En quoi ces changements vont-ils impacter la pratique du management au 21e siècle ? La théorie du management et sa pratique se sont longtemps appuyées sur la vision mécaniste d’une économie composée d’individus rationnels qui cherchent à maximiser leur utilité et qui sont employés par des entreprises visant à maximiser leurs profits, en somme des humains-robots et des machines organisationnelles. Cependant, une des lois de l’écologie est que rien n’est gratuit et que toutes les dettes doivent être payées. Les êtres humains avec leurs émotions, leurs aspirations, leurs rêves et leurs idiosyncrasies n’apprécient pas d’être traités comme de simples rouages d’une machine. Au niveau de l’entreprise, ceci se paie en termes de désengagement, de défiance et de faible performance. Au niveau individuel, cela se traduit par du stress, un sentiment de déprime et de potentiel inexploité. Le rêve rationaliste d’un management purement scientifique n’est qu’un mirage. Rappelez-vous la définition de Peter Drucker du management comme “art libéral”, aux antipodes de ce qui se fait en matière de recherche et de formation au management.

Ce qui s’applique à un niveau individuel vaut aussi à un niveau plus collectif, un territoire méconnu et difficile à appréhender pour la plupart des dirigeants. Pourtant, c’est à ces niveaux plus élevés que les récompenses les plus importantes se situent. Ainsi, une économie fonctionnera d’autant mieux en tant que système si les incitations, les réglementations et la technologie sociale du management qui y prévalent sont en phase avec les intérêts généraux de la société. Ce qui n’est clairement pas le cas avec le système boursier dont font partie nombre d’entreprises qui favorise les actionnaires de façon unilatérale aux dépens des autres parties prenantes, par exemple. Encore plus manifeste, le concept d’écosystème tourné vers l’innovation et appréhendé comme une sorte de processus évolutif créé par l’homme qu’incarnent les géants du Net que sont Amazon, Facebook, Google, Alibaba et Tencent suscite actuellement beaucoup d’intérêt. Pour autant, des entreprises “analogues” et d’autres du secteur manufacturier apprennent aussi à jouer sur ce terrain, en s’appuyant sur leurs marques et leur réputation pour tirer parti d’opportunités liées à différents écosystèmes. Apple, Haier, BMW en constituent de bons exemples. Tout comme dans un écosystème naturel, les PME peuvent elles aussi créer leurs propres niches au sein d’autres plus grandes, en prenant appui sur leur spécialisation et leur maîtrise de compétences pointues pour surpasser les géants d’un secteur qui, eux, tirent leur force de la puissance des données qu’ils contrôlent et de leurs algorithmes. D’un point de vue géographique, la Silicon Valley représente un modèle d’écosystème tourné vers l’innovation que chaque pays tente de répliquer à divers degrés de réussite. Mais les exemples de Shenzhen, en Chine, et de Tel Aviv, en Israël, montrent que des épicentres de l’innovation peuvent naître dans des contextes radicalement différents. Un peu partout également, des initiatives destinées à améliorer le quotidien des citoyens – tout ce qui a trait à la notion de “ville intelligente” – voient le jour.

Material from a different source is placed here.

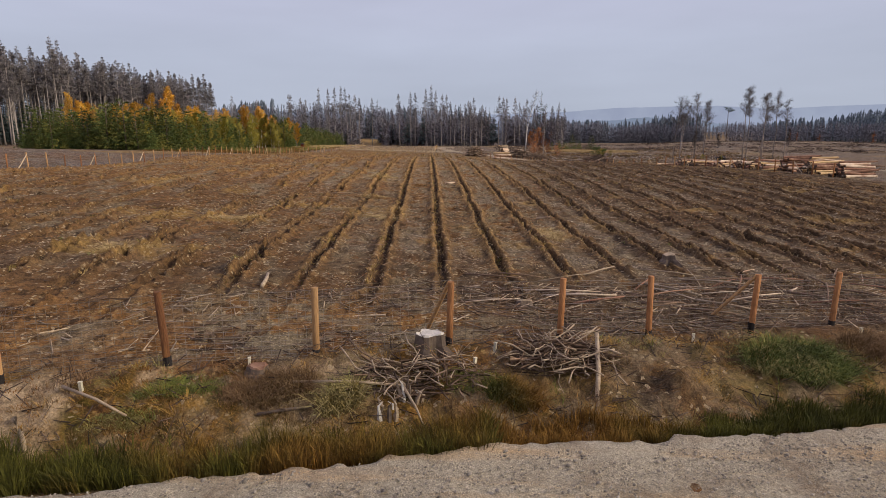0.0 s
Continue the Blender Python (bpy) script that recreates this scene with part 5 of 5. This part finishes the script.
for x, y, L, a in ((4.2, 37.5, 0.9, 0.2), (3.4, 34.5, 0.8, 2.6), (1.9, 46.0, 0.7, 0.5), (2.2, 45.3, 0.5, 2.2), (3.6, 46.8, 0.35, 1.3), (5.2, 46.0, 0.6, -0.3), (1.35, 39.2, 0.7, -0.5), (1.9, 38.9, 0.5, 1.9), (0.6, 37.7, 0.5, -0.7), (2.0, 83.5, 1.2, -0.7), (1.0, 89.0, 0.9, -0.3), (-6.5, 33.0, 1.5, 0.3), (-14, 63, 2.0, 0.1), (18.0, 127.0, 1.7, 0.2), (17.5, 126.6, 1.5, 0.3), (15.4, 126.2, 2.2, -1.1), (16.0, 141, 2.4, 0.5), (12.2, 119.3, 1.2, 0.1)):
    z = zat(x, y)
    pole("branch", (x, y, z + 0.06), (x + L * math.cos(a), y + L * math.sin(a), zat(x + L * math.cos(a), y + L * math.sin(a)) + 0.08), q.uniform(0.012, 0.024), q.choice([M_STICK, M_STICK, M_BRUSH]), "weathered branch lying on the ploughed ground")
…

Comprendre et mettre en place les moyens de gouvernance de ces nouveaux types d’entités est un formidable défi pour les dirigeants. Cela demande un effort de la part d’une pluralité de parties prenantes. Les institutions éducatives, en particulier les départements d’études économiques et les écoles de commerce, devront elles aussi être mises à contribution ; l’étude de ces nouveaux domaines devrait connaître un essor considérable. Pour finir, ce ne sont ni les législateurs ni les bureaucrates qui sauveront le monde, mais les innovateurs et les aventuriers du monde des affaires, des universités et du secteur public qui, en phase avec les attentes de la société, feront émerger un écosystème social dynamique au sein duquel tous pourront s’épanouir au lieu d’être dominés par une poignée d’individus concentrant la majorité des richesses. Face à ce défi historique, nous ne pouvons nous permettre d’échouer.